I don't understand why this WARN line before cli.remove didn't show up in the logs tho. Is the output overridden by the docker error message?

djmb commented 1 week ago

@edolix - the stacktrace is from line 38 of build.rb, so it looks like it is from the docker inspect command. I've released v1.7.2 with a fix for this - could you confirm if that's worked?

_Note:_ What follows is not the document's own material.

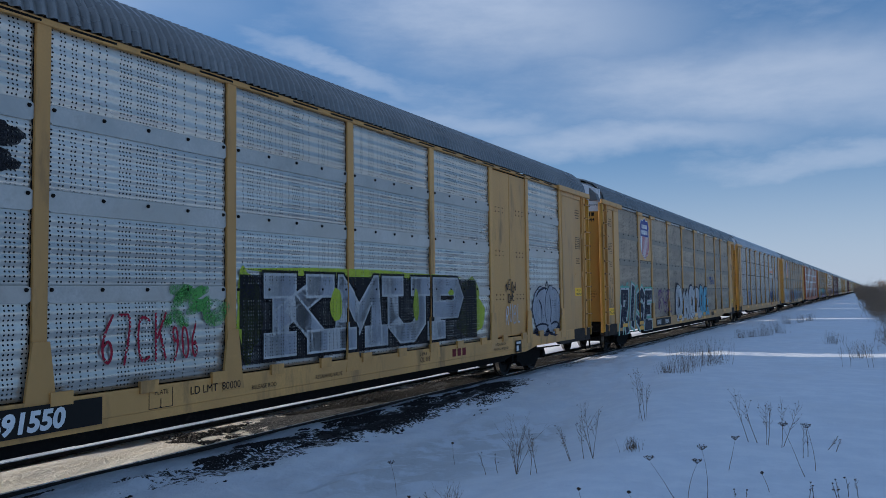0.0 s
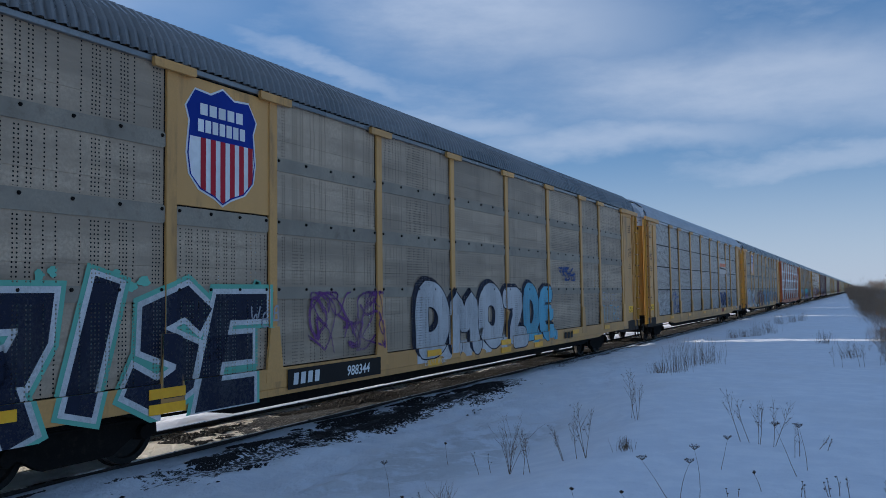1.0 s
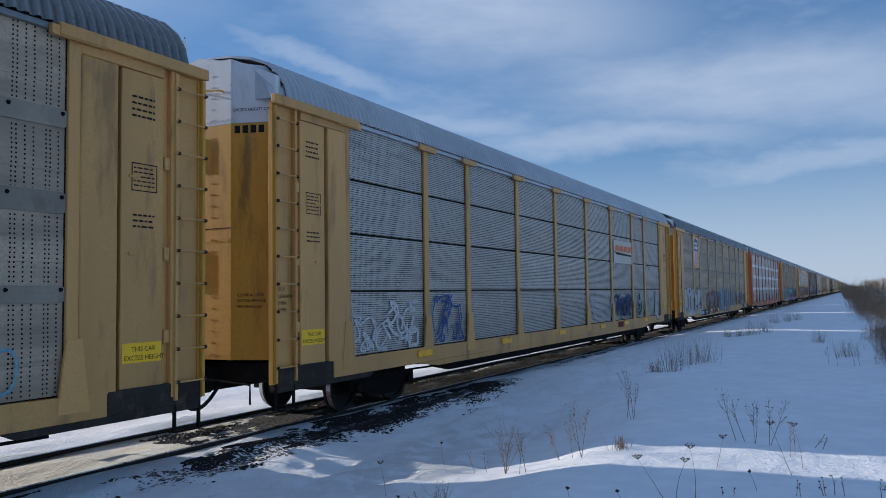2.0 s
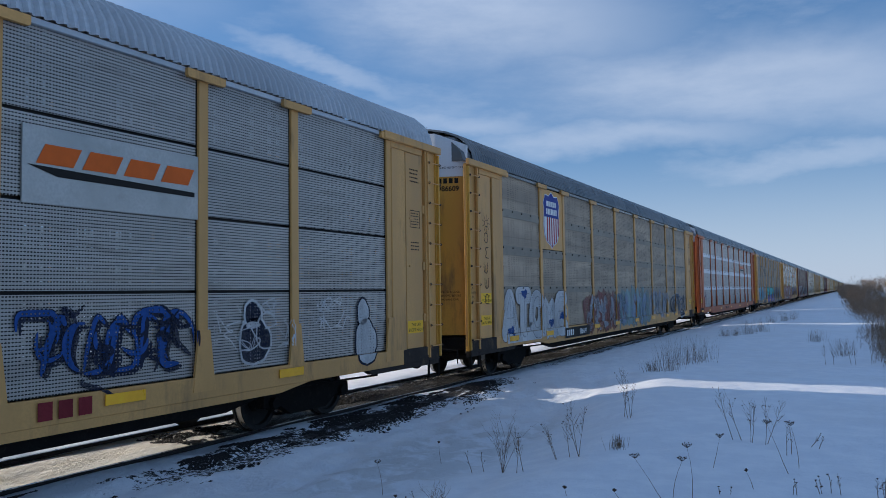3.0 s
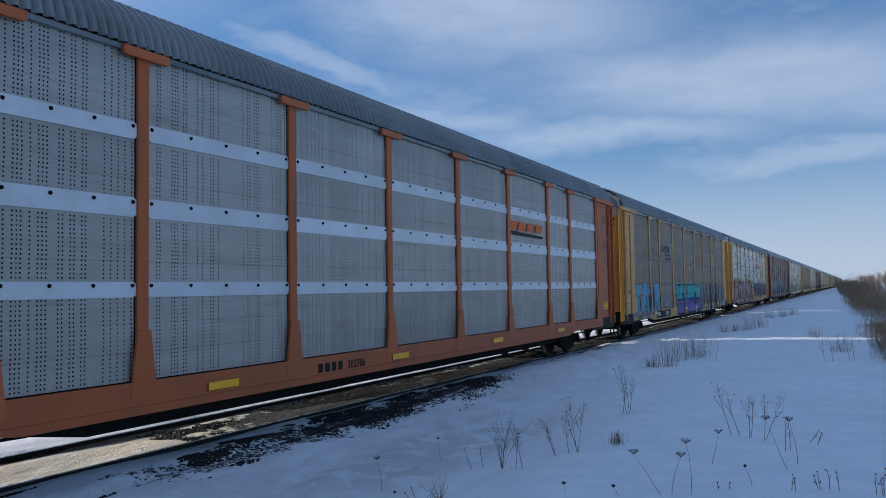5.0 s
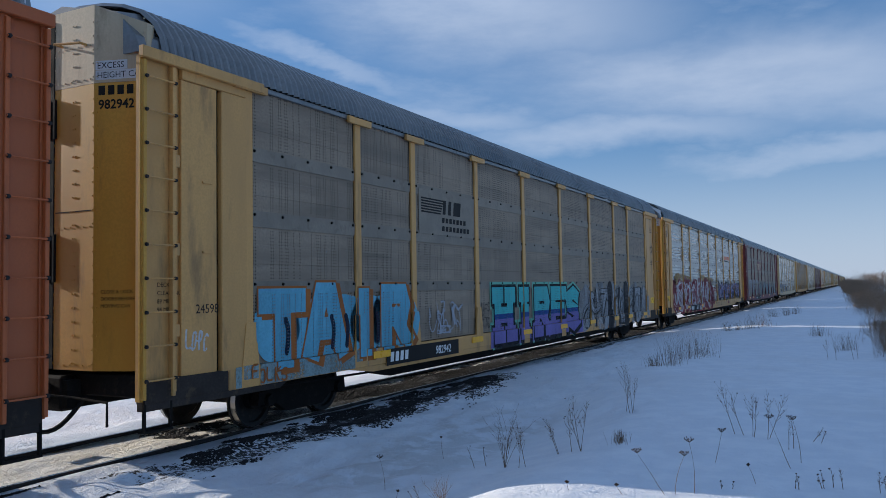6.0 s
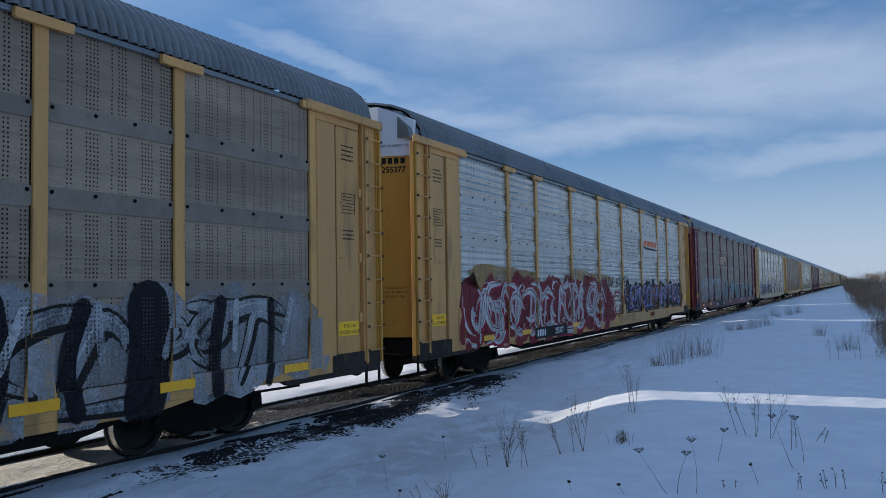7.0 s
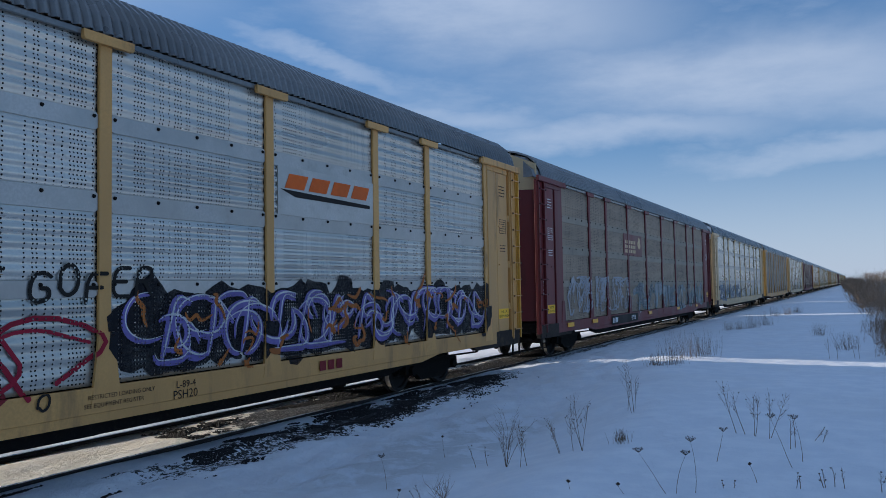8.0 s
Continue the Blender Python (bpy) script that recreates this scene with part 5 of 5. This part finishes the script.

edolix commented 1 week ago

@djmb using v1.7.2 it works!

.....
  INFO [2d3d5f41] Running docker context inspect kamal-my-app-native-remote-amd64 --format '{{.Endpoints.docker.Host}}' on localhost
 DEBUG [2d3d5f41] Command: docker context inspect kamal-my-app-native-remote-amd64 --format '{{.Endpoints.docker.Host}}'
 DEBUG [2d3d5f41]
 DEBUG [2d3d5f41]   context "kamal-my-app-native-remote-amd64" does not exist
  WARN Missing compatible builder, so creating a new one first
 DEBUG Using builder: native/remote
  INFO [823f5d0a] Running docker context create kamal-my-app-native-remote-amd64 --description 'kamal-my-app-native-remote amd64 native host' --docker 'host=' ; docker buildx create --name kamal-my-app-native-remote kamal-my-app-native-remote-amd64 --platform linux/amd64 on localhost
 DEBUG [823f5d0a] Command: docker context create kamal-my-app-native-remote-amd64 --description 'kamal-my-app-native-remote amd64 native host' --docker 'host=' ; docker buildx create --name kamal-my-app-native-remote kamal-my-app-native-remote-amd64 --platform linux/amd64
 DEBUG [823f5d0a]   kamal-my-app-native-remote-amd64
 DEBUG [823f5d0a]   Successfully created context "kamal-my-app-native-remote-amd64"
 DEBUG [823f5d0a]   kamal-my-app-native-remote
...

You're right about the stacktrace line but somehow i can't reproduce the error message w/ the docker inspect command locally:

Running "inspect"


docker context inspect kamal-foo-bar-not-exist --format '{{.Endpoints.docker.Host}}'                                                                                                                                                                                                    

context "kamal-foo-bar-not-exist": context not found: open /.docker/contexts/meta/ee6ba30b4b07d1cb1c53e0938340ca79f88ff702df1c18b945a932255ff18e33/meta.json: no such file or directory


> Running "rm"

docker context rm kamal-foo-bar-not-exist

context "kamal-foo-bar-not-exist" does not exist



The problem is solved but i'm curious about the error message, i'll dig a little bit more. Thanks for the fix and help! 🙏 
plattenschieber commented 1 week ago

I had the same issue, but didn't investigate further. I thought it might have to do something with the multiarch build (as this made it work again) and my newly setup server with Ubuntu 22.04 instead of doing builds on my M2.